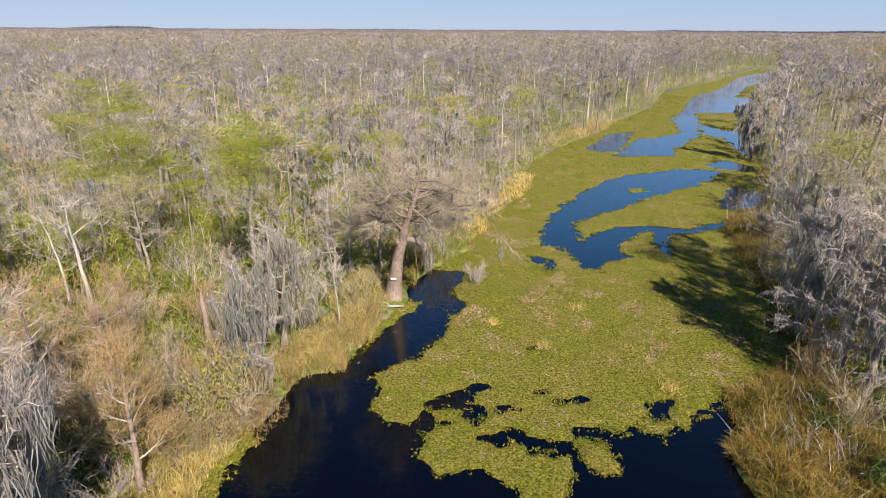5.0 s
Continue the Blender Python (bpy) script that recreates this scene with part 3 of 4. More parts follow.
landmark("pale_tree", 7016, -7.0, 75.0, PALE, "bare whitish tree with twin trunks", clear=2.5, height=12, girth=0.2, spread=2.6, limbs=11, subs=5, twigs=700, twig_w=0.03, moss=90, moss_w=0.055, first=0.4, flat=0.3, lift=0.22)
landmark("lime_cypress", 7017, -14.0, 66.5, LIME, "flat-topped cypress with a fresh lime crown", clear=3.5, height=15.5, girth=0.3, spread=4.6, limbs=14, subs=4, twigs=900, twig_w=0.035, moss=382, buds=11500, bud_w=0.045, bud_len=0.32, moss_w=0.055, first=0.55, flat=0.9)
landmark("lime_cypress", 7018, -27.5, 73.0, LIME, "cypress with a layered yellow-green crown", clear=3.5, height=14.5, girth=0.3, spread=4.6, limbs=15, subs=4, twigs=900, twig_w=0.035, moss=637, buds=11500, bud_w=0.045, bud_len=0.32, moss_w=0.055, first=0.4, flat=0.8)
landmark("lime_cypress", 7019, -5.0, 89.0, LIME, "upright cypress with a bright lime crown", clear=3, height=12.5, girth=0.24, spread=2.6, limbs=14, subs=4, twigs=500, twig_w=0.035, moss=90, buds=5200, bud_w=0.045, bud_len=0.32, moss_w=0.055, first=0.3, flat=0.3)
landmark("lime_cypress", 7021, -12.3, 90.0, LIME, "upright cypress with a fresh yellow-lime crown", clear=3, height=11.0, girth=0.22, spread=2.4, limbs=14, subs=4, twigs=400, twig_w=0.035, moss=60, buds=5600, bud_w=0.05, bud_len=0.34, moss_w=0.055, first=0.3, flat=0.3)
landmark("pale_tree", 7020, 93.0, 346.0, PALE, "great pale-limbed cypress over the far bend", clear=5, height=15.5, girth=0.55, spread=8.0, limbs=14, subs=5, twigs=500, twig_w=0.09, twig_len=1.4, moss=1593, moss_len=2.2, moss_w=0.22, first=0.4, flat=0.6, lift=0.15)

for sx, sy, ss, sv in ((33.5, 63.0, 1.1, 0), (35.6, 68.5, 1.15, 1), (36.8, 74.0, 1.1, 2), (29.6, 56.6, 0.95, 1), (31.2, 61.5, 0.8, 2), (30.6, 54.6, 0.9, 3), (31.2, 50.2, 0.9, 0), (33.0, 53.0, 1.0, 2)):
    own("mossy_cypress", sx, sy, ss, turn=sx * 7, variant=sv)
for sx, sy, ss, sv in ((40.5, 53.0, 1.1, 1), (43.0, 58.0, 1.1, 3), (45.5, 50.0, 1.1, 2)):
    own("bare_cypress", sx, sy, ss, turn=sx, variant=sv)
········
## The request
Copy every line of the data word for word, omitting the images.

## Worked solution
5.0 s
Continue the Blender Python (bpy) script that recreates this scene with part 3 of 4. More parts follow.
landmark("pale_tree", 7016, -7.0, 75.0, PALE, "bare whitish tree with twin trunks", clear=2.5, height=12, girth=0.2, spread=2.6, limbs=11, subs=5, twigs=700, twig_w=0.03, moss=90, moss_w=0.055, first=0.4, flat=0.3, lift=0.22)
landmark("lime_cypress", 7017, -14.0, 66.5, LIME, "flat-topped cypress with a fresh lime crown", clear=3.5, height=15.5, girth=0.3, spread=4.6, limbs=14, subs=4, twigs=900, twig_w=0.035, moss=382, buds=11500, bud_w=0.045, bud_len=0.32, moss_w=0.055, first=0.55, flat=0.9)
landmark("lime_cypress", 7018, -27.5, 73.0, LIME, "cypress with a layered yellow-green crown", clear=3.5, height=14.5, girth=0.3, spread=4.6, limbs=15, subs=4, twigs=900, twig_w=0.035, moss=637, buds=11500, bud_w=0.045, bud_len=0.32, moss_w=0.055, first=0.4, flat=0.8)
landmark("lime_cypress", 7019, -5.0, 89.0, LIME, "upright cypress with a bright lime crown", clear=3, height=12.5, girth=0.24, spread=2.6, limbs=14, subs=4, twigs=500, twig_w=0.035, moss=90, buds=5200, bud_w=0.045, bud_len=0.32, moss_w=0.055, first=0.3, flat=0.3)
landmark("lime_cypress", 7021, -12.3, 90.0, LIME, "upright cypress with a fresh yellow-lime crown", clear=3, height=11.0, girth=0.22, spread=2.4, limbs=14, subs=4, twigs=400, twig_w=0.035, moss=60, buds=5600, bud_w=0.05, bud_len=0.34, moss_w=0.055, first=0.3, flat=0.3)
landmark("pale_tree", 7020, 93.0, 346.0, PALE, "great pale-limbed cypress over the far bend", clear=5, height=15.5, girth=0.55, spread=8.0, limbs=14, subs=5, twigs=500, twig_w=0.09, twig_len=1.4, moss=1593, moss_len=2.2, moss_w=0.22, first=0.4, flat=0.6, lift=0.15)

for sx, sy, ss, sv in ((33.5, 63.0, 1.1, 0), (35.6, 68.5, 1.15, 1), (36.8, 74.0, 1.1, 2), (29.6, 56.6, 0.95, 1), (31.2, 61.5, 0.8, 2), (30.6, 54.6, 0.9, 3), (31.2, 50.2, 0.9, 0), (33.0, 53.0, 1.0, 2)):
    own("mossy_cypress", sx, sy, ss, turn=sx * 7, variant=sv)
for sx, sy, ss, sv in ((40.5, 53.0, 1.1, 1), (43.0, 58.0, 1.1, 3), (45.5, 50.0, 1.1, 2)):
    own("bare_cypress", sx, sy, ss, turn=sx, variant=sv)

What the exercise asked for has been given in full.